|"A House divided..."|
Ted Cruz, Mike Lee and Rand Paul; posters of the Tea Party Movement have garnered up support across the country, whipping up passions out of the Religious and Far-Right. The Tea Party protest, which first started in 2010, had the movement see support of 37% of the country, it's highest level according to a recent Gallup poll. However, the movement has seen a loss in momentum, with 22% supporting, 24% opposing and 48% with a neutral opinion of the movement as of December. Republicans, 58% of who consider the movement favorable, see a contrast with Independent support. (29%) A decrease in support of the Tea Party can be attributed to the the government shutdown, as well as biased reporting from the media, with 53% of Americans putting the blame on Republicans according to the Washington Post.
The Tea Party has been Occupy Wall Streets main opponent, a response to the Obama administration and an answer to the lack of efficiency in Washington. With 48% of the movement being identified as the Christian Conservative Movement, the Tea Party has played an instrumental role in drumming up support of the Republican base, bringing attention to the many Americans the sheer fact there still is a group of people in this country willing to vote for the GOP. 138 self identified "Tea Partiers" won Congressional seats in 2010, causing Republicans to reclaim the House. Showing a resurgence in GOP support, the American People spoke up about their dissatisfaction with President Obama. Responsible for re-opening the topic of real fiscal accountability and reform by protest and actions across the country as well as in Congress, the Tea Party has proven to the American People that a fiscal crisis is coming.
Although the Religious Right and hard line conservatives are having their voices heard with the movement, moderates, 40% of the U.S. voting population, have reserved feelings on the issue. With only 29% of Independents supporting the Tea Party's movement, Republicans must try their best to draw in "on the fence" voters in the upcoming 2014 elections. Moderates do not like to associate themselves with a movement that is pure Right-wing. "Shutting down the government" like actions of the Tea Party have made the GOP look unfavorable in the eyes of moderates, due their aggressive actions and "my way or the highway" approaches to the issues. The base is inspired however, drumming up support for the 2014 midterm elections in red states and in electing libertarian leaning candidates like Rand Paul; yet by doing this, key would-be supporters would become more reluctant from voting Republican; putting the party in an interesting leadership dilemma.

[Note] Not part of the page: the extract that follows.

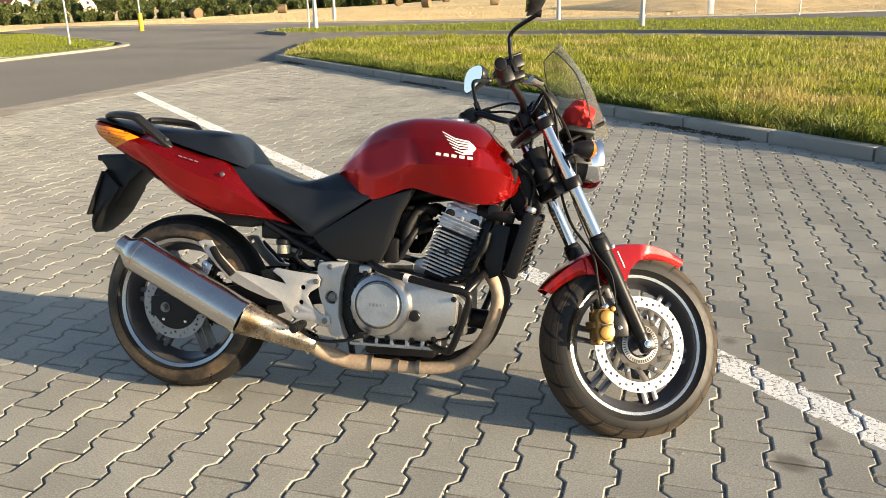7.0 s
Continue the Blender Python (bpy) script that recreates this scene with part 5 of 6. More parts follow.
part("holder_lettering", moved(join(*[box(0.002, 0.008, 0.006, (-0.0056, 0.022 - 0.011 * k, -0.080)) for k in range(5)]), PM), M_DECAL, plate, "small pale bars")
part("band_lettering", moved(join(box(0.002, 0.007, 0.014, (-0.0079, 0.086, 0.022)), box(0.002, 0.007, 0.014, (-0.0079, 0.075, 0.022))), PM), M_PLATE, plate, "two small white bars")
part("band_star", moved(join(*[rod((-0.0079, 0.080 + 0.0085 * math.cos(a), 0.056 + 0.0085 * math.sin(a)), (-0.0084, 0.080 + 0.0085 * math.cos(a), 0.056 + 0.0085 * math.sin(a)), 0.0012, 0.0012, 5) for a in (2 * math.pi * k / 12 for k in range(12))]), PM), M_SIGNYEL, plate, "ring of tiny yellow stars", kind="stuff")
part("plate_sticker", moved(box(0.002, 0.012, 0.024, (-0.0072, -0.052, 0.043)), PM), mat("hologram_sticker", (0.45, 0.62, 0.72), 0.3, vary=0.2, scale=60), plate, "pale blue sticker")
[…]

Moderates like compromise, along with the majority of the country. Support for the Ryan-Murray Budget Plan, for example, had 50% of the nations support according to one CNN poll. With people willing to see some type of progress get done in Washington from one side, another strategy the GOP could use in drumming voters for the next election is to try an "across the aisle" approach with the Democrats. Coming up with more bi-partisan solutions in Congress would not only end political gridlock, but could lead to a GOP victory in the 2014 midterm elections. Democratic control of the Senate and White House puts Republicans in a tough position. Suffering the wrath of divided government, the GOP is outnumbered in Congressional and Executive support of certain bills and policy. Republicans are not wiling to raise taxes and Democrats are not willing to cut spending, is one example of extreme partisanship. Ending the stalemate could prove that maybe bipartisanship can benefit Republicans.
The GOP can be the party to spark bi-partisan support, changing the tide of unfortunate negative perception that the party receives from uneducated, "never" voters. Republicans like Paul Ryan and Susan Collins, can lead the fight for moderates, attracting Independent voters; the fastest growing political affiliation in the U.S., especially in battleground states like Florida and North Carolina by leading the fight for unity and binary responses in government. The GOP can not neglect a growing population of voters in the country who identify with themselves as "independents," cautious to pick a party on the grounds of recent inefficiency and distrust in Washington. However, Republicans must also hold onto their values, being careful not to let go of their basic principles and beliefs in the name of getting new voters. Republicans must learn to attract Independents by proving Republicans really are the party of fiscal responsibility and efficiency, while at the same time keeping the base energized and motivated to support candidates in 2014, 2015, 2016 and beyond.